# [Data for this task]

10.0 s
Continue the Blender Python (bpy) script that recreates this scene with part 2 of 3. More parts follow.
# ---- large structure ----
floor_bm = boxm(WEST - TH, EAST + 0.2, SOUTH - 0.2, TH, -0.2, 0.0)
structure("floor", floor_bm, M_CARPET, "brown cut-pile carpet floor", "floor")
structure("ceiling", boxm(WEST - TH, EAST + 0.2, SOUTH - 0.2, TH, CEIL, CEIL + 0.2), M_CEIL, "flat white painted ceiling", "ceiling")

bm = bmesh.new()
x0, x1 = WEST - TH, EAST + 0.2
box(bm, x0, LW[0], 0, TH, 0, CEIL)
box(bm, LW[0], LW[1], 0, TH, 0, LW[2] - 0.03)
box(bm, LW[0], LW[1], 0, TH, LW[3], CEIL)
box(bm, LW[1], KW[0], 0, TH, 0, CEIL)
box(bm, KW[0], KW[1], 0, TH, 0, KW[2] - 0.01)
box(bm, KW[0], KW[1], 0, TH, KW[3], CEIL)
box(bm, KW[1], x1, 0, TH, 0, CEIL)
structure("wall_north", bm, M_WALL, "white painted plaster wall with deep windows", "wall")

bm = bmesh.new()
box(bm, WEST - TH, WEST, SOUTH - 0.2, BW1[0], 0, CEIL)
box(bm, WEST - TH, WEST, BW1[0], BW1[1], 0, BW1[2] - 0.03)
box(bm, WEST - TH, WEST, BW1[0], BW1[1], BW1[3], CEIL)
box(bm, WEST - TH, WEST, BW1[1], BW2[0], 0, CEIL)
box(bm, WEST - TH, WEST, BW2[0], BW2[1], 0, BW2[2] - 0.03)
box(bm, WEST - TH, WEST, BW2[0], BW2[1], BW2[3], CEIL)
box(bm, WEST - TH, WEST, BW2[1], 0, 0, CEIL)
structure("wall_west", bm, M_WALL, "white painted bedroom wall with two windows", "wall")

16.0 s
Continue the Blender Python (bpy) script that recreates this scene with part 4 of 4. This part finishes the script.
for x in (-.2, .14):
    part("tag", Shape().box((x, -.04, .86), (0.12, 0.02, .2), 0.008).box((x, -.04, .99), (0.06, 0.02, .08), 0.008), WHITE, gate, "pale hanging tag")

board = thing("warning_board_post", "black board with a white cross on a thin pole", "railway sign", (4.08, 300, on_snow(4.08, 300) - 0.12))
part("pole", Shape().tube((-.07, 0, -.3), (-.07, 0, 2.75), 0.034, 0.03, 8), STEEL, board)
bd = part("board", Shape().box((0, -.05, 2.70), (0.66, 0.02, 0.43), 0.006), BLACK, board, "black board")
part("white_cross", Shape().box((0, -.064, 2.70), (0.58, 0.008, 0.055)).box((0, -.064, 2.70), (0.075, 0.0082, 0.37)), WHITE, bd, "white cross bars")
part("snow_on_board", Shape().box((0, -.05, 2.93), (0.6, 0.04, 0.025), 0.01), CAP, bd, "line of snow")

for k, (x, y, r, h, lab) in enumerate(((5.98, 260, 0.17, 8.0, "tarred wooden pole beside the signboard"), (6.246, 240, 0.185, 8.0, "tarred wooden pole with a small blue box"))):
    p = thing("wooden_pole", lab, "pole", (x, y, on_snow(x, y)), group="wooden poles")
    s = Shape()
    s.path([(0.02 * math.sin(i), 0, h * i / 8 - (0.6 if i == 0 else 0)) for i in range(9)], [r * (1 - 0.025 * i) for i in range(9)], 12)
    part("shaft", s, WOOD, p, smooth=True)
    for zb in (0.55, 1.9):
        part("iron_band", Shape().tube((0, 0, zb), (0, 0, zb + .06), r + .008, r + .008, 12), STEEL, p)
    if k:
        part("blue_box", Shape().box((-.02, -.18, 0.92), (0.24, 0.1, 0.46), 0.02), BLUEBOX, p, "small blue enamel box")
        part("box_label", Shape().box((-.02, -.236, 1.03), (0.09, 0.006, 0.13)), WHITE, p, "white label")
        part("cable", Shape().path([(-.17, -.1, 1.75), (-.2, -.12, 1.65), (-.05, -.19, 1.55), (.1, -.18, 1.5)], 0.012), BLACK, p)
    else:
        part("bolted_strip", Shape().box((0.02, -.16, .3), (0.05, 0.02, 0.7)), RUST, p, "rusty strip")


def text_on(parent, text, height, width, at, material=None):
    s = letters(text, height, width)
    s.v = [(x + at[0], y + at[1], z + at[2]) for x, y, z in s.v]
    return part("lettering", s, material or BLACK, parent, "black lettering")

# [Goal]
Provide the number of lines in the entries that include "scene", and no other text.

# [Full answer]
2